Squalls Cottage is a Grade II listed building in the Wiltshire local planning authority area, England. First listed on 23 June 2022. Cottage.

Squalls Cottage

WRENN ID
upper-postern-foxglove
Grade
II
Local Planning Authority
Wiltshire
Country
England
Date first listed
23 June 2022
Type
Cottage
Source
Historic England listing

Description

Cottage, C18, with later alterations and extensions.

MATERIALS: constructed from roughly coursed Chilmark stone, with stone dressings, and with brick chimneystacks and a thatched roof.

PLAN: the building stands to the west of Squalls Lane. It has a linear plan form, orientated roughly north-south, with late-C20 extensions on the east and north elevations.

Internally it has two principal rooms with wide fireplaces at either gable end. To the south a stair, rebuilt, leads to the first floor. There is an extension to the north, and a porch extension to the east.

EXTERIOR: a vernacular building of a single storey with an attic, with a pitched, thatched roof and gable end stacks.

The principal elevation faces roughly east. There is a three-light window with chamfered stone mullions on the right, and a second window opening on the left. The central section of the ground-floor is obscured by wide porch extension, dating from the 1990s*. Within the porch the openings into the main elevation have been reconfigured, with one doorway blocked, and another turned into a window. At attic level there is a pair of dormers on the right, and a window opening on the left beneath the eaves. The gable ends have coped upstands with moulded kneelers, with internal stacks built in brick above the apex.

The rear, roughly west-facing elevation has three irregular windows to both storeys. Two of these are in historic dressed stone architraves: a two-light opening to the right, and a single-light casement to the centre.

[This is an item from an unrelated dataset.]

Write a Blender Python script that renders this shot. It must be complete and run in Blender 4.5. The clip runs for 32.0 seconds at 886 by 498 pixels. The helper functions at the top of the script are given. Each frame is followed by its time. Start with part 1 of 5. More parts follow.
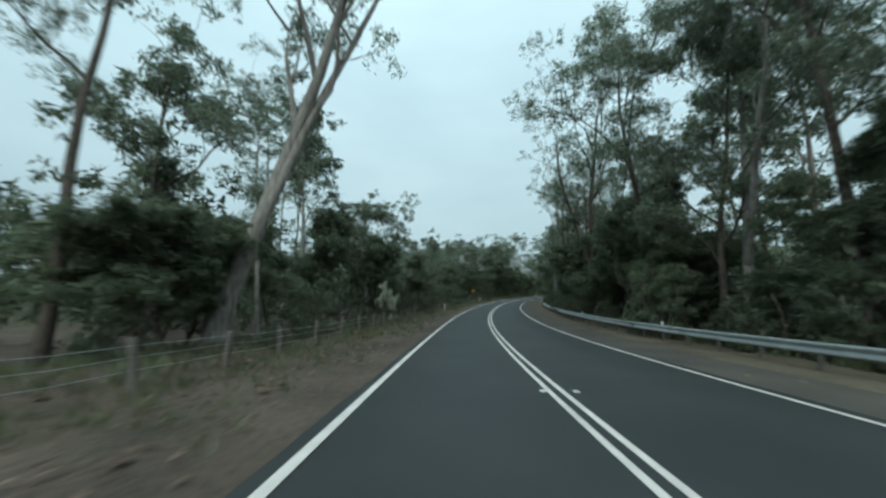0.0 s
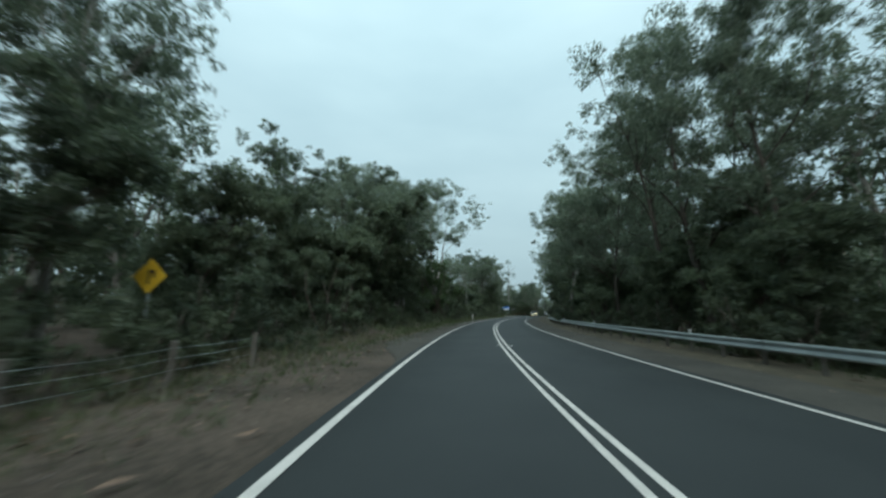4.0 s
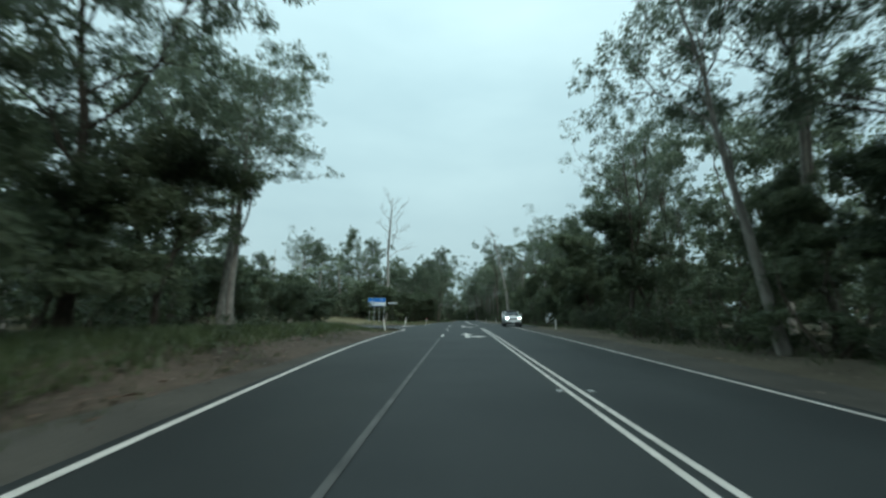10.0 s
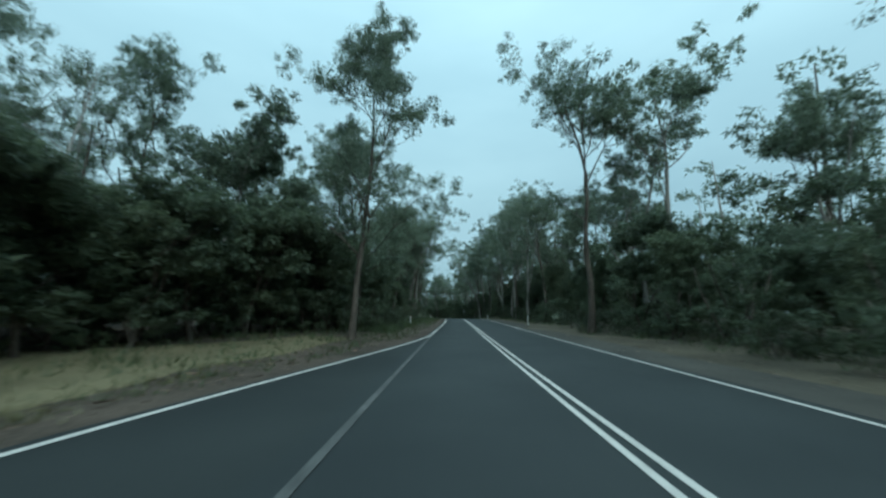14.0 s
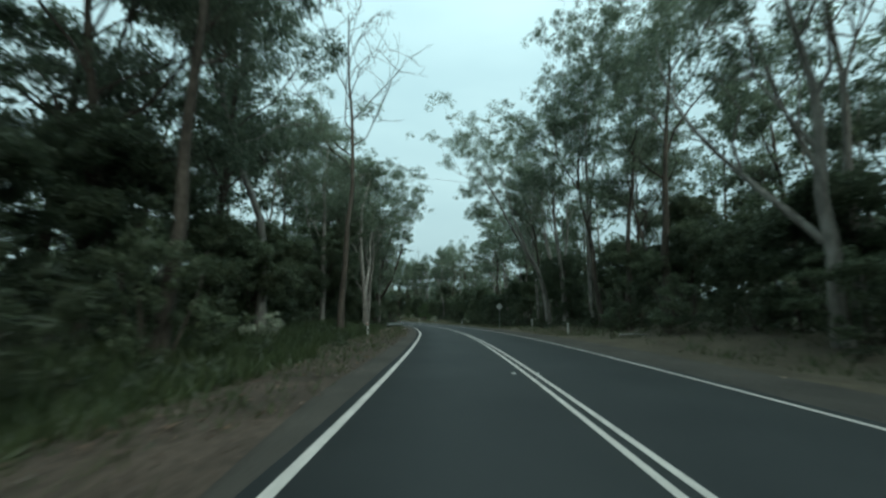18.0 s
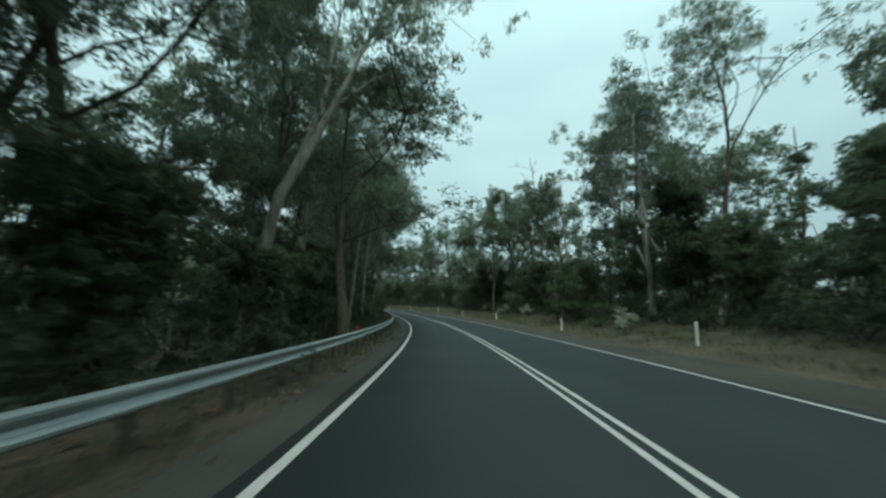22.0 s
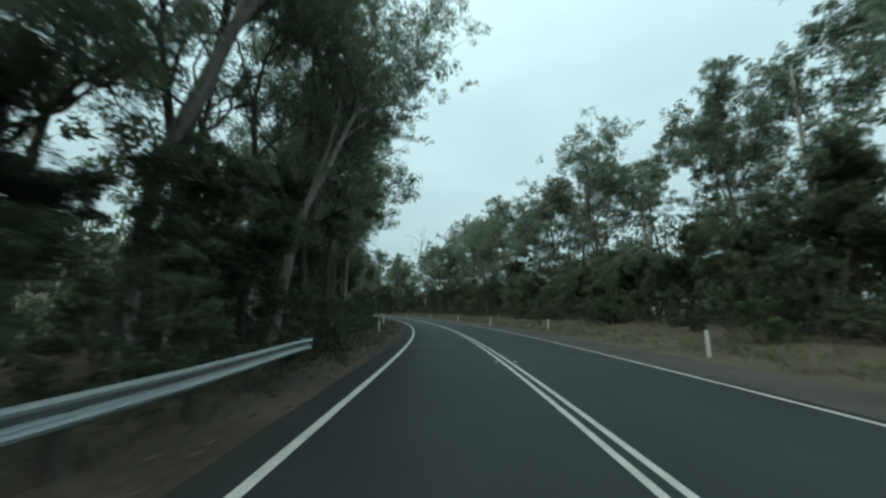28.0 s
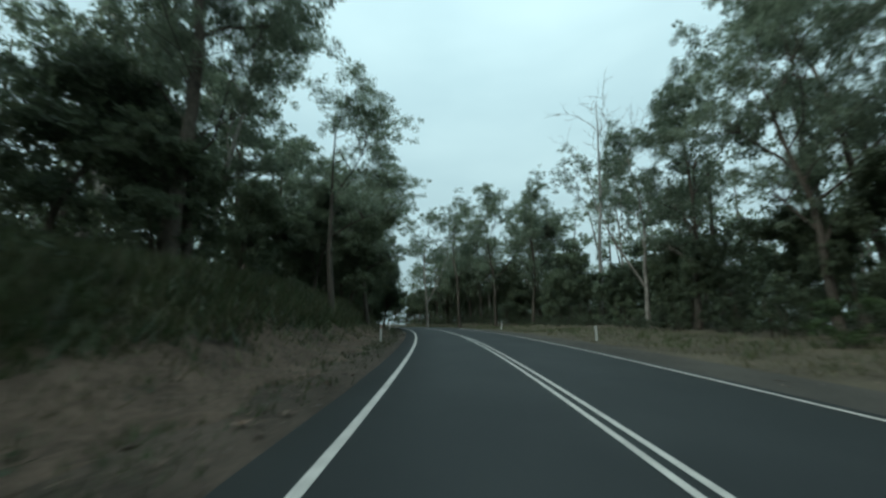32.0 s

At attic-level are two dormers on the right, and to the left, an opening below the eaves. The differing size of the masonry at either end of the building suggests two phases of construction.

The northern extension, dating from the 1990s, is a single storey with a window opening on each elevation and a hipped, thatched roof*.

INTERIOR: entrance is into the southern half of the building, which has been subdivided to form a kitchen and WC. There is a wide fireplace on the south gable wall with a deep bressummer with taper marks, and a spine beam with concealed joists. The stair was reconstructed in the 1990s. The floor level steps down within the northern cell, which has a transverse bean with chamfers and ogee stops, and exposed joists to the ceiling. A wide fireplace has a brick bread oven and a deep bressummer. A hollow in the masonry to the north-east suggests the location of former a winder stair.

On the first floor the principal rafters of the roof structure are partially exposed; these are collar trusses with a purlin. Within the loft space there are coupled rafters, with no ridge piece. The timbers of the wall plates appear to have been cut to accommodate the dormer windows.

  • Pursuant to s1 (5A) of the Planning (Listed Buildings and Conservation Areas) Act 1990 (‘the Act’) it is declared that the C20 porch and single-storey northern extension are not of special architectural or historic interest.